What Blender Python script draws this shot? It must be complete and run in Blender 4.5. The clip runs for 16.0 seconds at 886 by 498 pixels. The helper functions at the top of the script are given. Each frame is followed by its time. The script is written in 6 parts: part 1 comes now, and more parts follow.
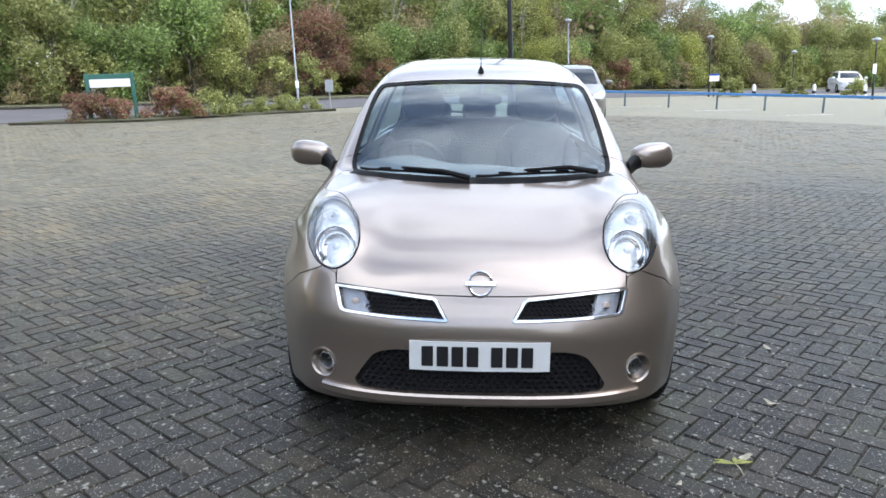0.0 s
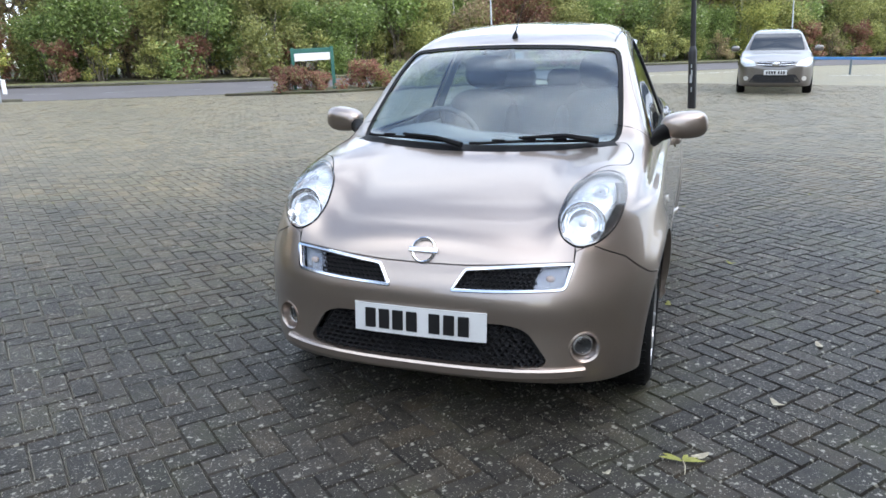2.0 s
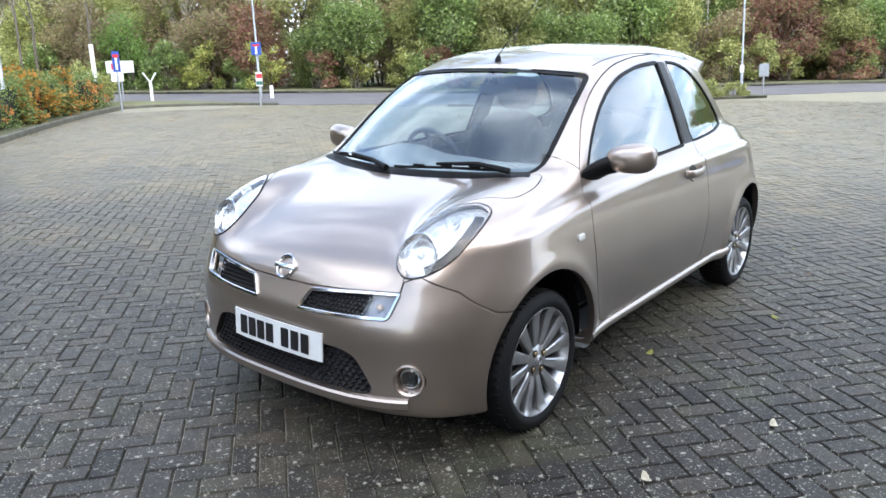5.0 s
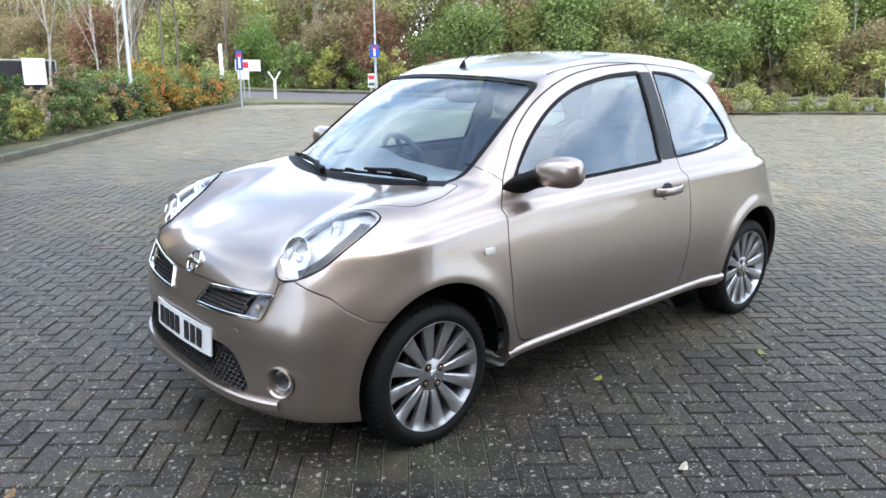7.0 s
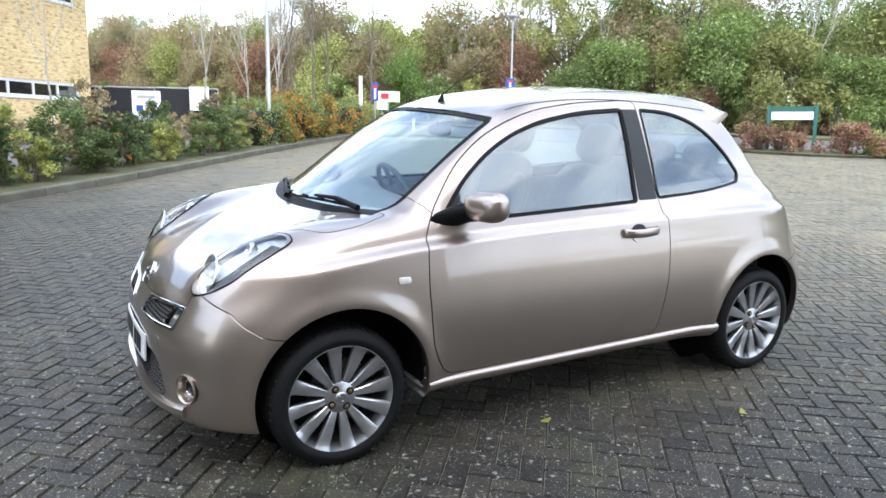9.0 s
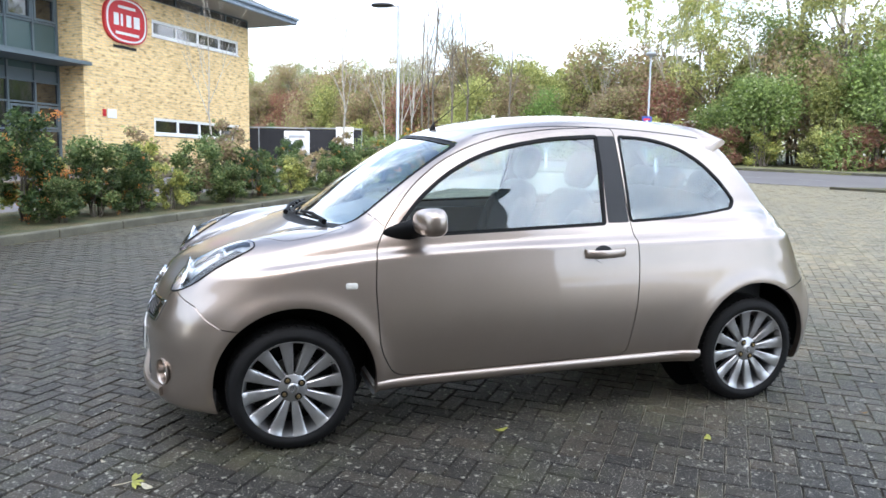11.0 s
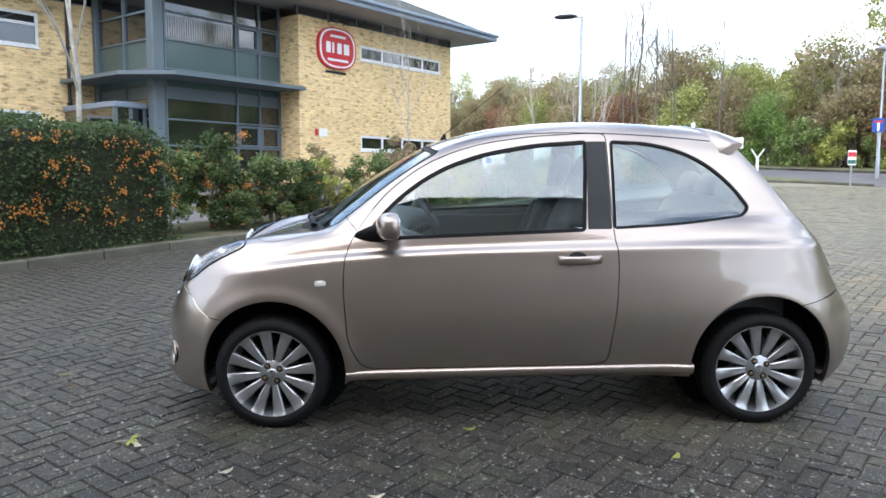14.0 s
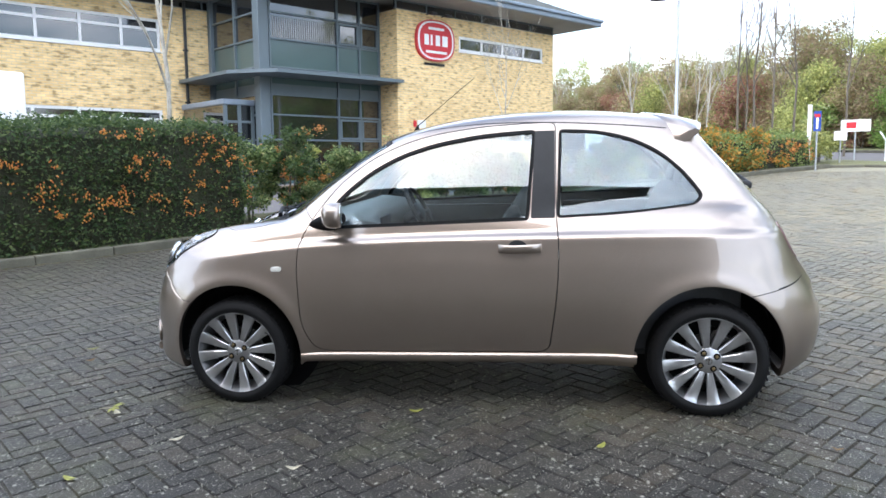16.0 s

*DO THIS*: Reproduce every line of the material precisely, omitting its pictures.

*SOLUTION TO THE PROBLEM*:
What Blender Python script draws this shot? It must be complete and run in Blender 4.5. The clip runs for 16.0 seconds at 886 by 498 pixels. The helper functions at the top of the script are given. Each frame is followed by its time. The script is written in 6 parts: part 1 comes now, and more parts follow.
0.0 s
2.0 s
5.0 s
7.0 s
9.0 s
11.0 s
14.0 s
16.0 s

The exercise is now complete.